:: What needs to be done ::
Word for word, restate the lines from the start of the data below through the line containing "scene.collection.objects.link(made[o])".
● ● ●
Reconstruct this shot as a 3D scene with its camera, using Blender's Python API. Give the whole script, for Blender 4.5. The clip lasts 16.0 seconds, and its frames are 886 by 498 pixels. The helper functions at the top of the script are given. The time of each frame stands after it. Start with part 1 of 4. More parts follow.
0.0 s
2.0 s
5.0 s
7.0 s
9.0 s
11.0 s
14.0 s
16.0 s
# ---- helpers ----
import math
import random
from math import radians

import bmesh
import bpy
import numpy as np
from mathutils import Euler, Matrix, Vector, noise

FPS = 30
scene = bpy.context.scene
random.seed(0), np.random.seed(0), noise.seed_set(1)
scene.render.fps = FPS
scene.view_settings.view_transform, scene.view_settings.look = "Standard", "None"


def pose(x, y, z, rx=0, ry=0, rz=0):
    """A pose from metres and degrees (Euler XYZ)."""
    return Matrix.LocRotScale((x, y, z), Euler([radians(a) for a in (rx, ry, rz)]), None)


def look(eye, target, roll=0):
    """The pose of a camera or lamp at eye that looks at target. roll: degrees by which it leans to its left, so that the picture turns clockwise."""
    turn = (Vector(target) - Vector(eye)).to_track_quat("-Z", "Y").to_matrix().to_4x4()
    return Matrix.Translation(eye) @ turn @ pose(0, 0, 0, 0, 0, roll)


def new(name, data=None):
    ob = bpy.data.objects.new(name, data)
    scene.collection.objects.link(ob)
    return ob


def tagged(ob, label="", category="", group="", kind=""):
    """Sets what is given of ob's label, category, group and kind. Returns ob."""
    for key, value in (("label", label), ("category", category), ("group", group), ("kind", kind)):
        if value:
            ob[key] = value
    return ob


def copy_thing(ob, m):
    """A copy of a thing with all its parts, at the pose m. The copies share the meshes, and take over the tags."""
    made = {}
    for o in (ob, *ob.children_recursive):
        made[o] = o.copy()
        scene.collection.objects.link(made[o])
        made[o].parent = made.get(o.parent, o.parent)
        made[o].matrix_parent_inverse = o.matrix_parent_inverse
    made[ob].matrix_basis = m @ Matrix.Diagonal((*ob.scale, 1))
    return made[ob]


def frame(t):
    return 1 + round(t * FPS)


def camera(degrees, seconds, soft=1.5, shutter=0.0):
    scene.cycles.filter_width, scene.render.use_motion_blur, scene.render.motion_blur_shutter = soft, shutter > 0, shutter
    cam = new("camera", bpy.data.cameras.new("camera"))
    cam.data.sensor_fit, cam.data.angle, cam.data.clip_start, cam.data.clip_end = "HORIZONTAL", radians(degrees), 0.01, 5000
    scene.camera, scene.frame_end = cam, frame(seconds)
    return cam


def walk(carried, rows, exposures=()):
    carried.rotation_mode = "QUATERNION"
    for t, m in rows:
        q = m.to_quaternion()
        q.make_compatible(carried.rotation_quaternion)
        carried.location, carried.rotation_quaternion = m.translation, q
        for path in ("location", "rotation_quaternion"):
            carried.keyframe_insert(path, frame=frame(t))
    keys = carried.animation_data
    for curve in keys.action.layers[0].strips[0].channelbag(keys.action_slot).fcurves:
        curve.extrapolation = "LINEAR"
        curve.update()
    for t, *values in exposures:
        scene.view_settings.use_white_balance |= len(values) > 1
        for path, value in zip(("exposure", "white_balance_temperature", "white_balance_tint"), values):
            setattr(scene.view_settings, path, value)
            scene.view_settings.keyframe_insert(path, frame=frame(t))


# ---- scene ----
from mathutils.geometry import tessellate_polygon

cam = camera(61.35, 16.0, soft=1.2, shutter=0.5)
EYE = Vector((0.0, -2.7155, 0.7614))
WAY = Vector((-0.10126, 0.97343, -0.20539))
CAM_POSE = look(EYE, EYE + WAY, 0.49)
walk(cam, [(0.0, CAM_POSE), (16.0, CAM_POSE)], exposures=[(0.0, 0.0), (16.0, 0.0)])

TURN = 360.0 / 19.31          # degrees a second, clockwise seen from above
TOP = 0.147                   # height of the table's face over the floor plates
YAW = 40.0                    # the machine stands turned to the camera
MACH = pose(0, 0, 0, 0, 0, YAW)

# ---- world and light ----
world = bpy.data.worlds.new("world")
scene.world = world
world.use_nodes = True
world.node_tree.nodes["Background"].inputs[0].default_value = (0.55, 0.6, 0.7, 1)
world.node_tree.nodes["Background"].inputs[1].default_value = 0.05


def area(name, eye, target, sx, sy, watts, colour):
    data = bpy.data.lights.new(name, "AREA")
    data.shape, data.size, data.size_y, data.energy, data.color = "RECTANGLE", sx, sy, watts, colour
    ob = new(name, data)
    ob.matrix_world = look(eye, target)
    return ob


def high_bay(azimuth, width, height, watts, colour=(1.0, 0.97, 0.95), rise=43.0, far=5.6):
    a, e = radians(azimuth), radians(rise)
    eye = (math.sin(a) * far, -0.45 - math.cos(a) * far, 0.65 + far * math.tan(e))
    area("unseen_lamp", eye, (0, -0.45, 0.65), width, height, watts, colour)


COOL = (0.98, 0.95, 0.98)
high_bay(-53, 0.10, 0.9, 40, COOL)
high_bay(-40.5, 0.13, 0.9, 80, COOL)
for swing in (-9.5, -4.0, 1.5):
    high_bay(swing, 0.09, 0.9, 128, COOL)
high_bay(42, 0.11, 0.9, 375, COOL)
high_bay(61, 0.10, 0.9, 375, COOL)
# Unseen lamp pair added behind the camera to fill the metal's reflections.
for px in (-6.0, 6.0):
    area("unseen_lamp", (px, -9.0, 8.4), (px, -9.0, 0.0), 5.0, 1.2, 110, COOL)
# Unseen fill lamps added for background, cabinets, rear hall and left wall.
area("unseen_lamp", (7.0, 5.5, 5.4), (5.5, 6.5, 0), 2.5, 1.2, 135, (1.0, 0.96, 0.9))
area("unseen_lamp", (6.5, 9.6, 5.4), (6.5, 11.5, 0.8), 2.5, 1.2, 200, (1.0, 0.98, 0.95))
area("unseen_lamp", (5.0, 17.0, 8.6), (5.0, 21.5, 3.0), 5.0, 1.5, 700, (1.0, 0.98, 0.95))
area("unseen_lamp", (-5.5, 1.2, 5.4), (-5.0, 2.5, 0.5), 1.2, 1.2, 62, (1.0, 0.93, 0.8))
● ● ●
:: Exercise output ::
Reconstruct this shot as a 3D scene with its camera, using Blender's Python API. Give the whole script, for Blender 4.5. The clip lasts 16.0 seconds, and its frames are 886 by 498 pixels. The helper functions at the top of the script are given. The time of each frame stands after it. Start with part 1 of 4. More parts follow.
0.0 s
2.0 s
5.0 s
7.0 s
9.0 s
11.0 s
14.0 s
16.0 s
# ---- helpers ----
import math
import random
from math import radians

import bmesh
import bpy
import numpy as np
from mathutils import Euler, Matrix, Vector, noise

FPS = 30
scene = bpy.context.scene
random.seed(0), np.random.seed(0), noise.seed_set(1)
scene.render.fps = FPS
scene.view_settings.view_transform, scene.view_settings.look = "Standard", "None"


def pose(x, y, z, rx=0, ry=0, rz=0):
    """A pose from metres and degrees (Euler XYZ)."""
    return Matrix.LocRotScale((x, y, z), Euler([radians(a) for a in (rx, ry, rz)]), None)


def look(eye, target, roll=0):
    """The pose of a camera or lamp at eye that looks at target. roll: degrees by which it leans to its left, so that the picture turns clockwise."""
    turn = (Vector(target) - Vector(eye)).to_track_quat("-Z", "Y").to_matrix().to_4x4()
    return Matrix.Translation(eye) @ turn @ pose(0, 0, 0, 0, 0, roll)


def new(name, data=None):
    ob = bpy.data.objects.new(name, data)
    scene.collection.objects.link(ob)
    return ob


def tagged(ob, label="", category="", group="", kind=""):
    """Sets what is given of ob's label, category, group and kind. Returns ob."""
    for key, value in (("label", label), ("category", category), ("group", group), ("kind", kind)):
        if value:
            ob[key] = value
    return ob


def copy_thing(ob, m):
    """A copy of a thing with all its parts, at the pose m. The copies share the meshes, and take over the tags."""
    made = {}
    for o in (ob, *ob.children_recursive):
        made[o] = o.copy()
        scene.collection.objects.link(made[o])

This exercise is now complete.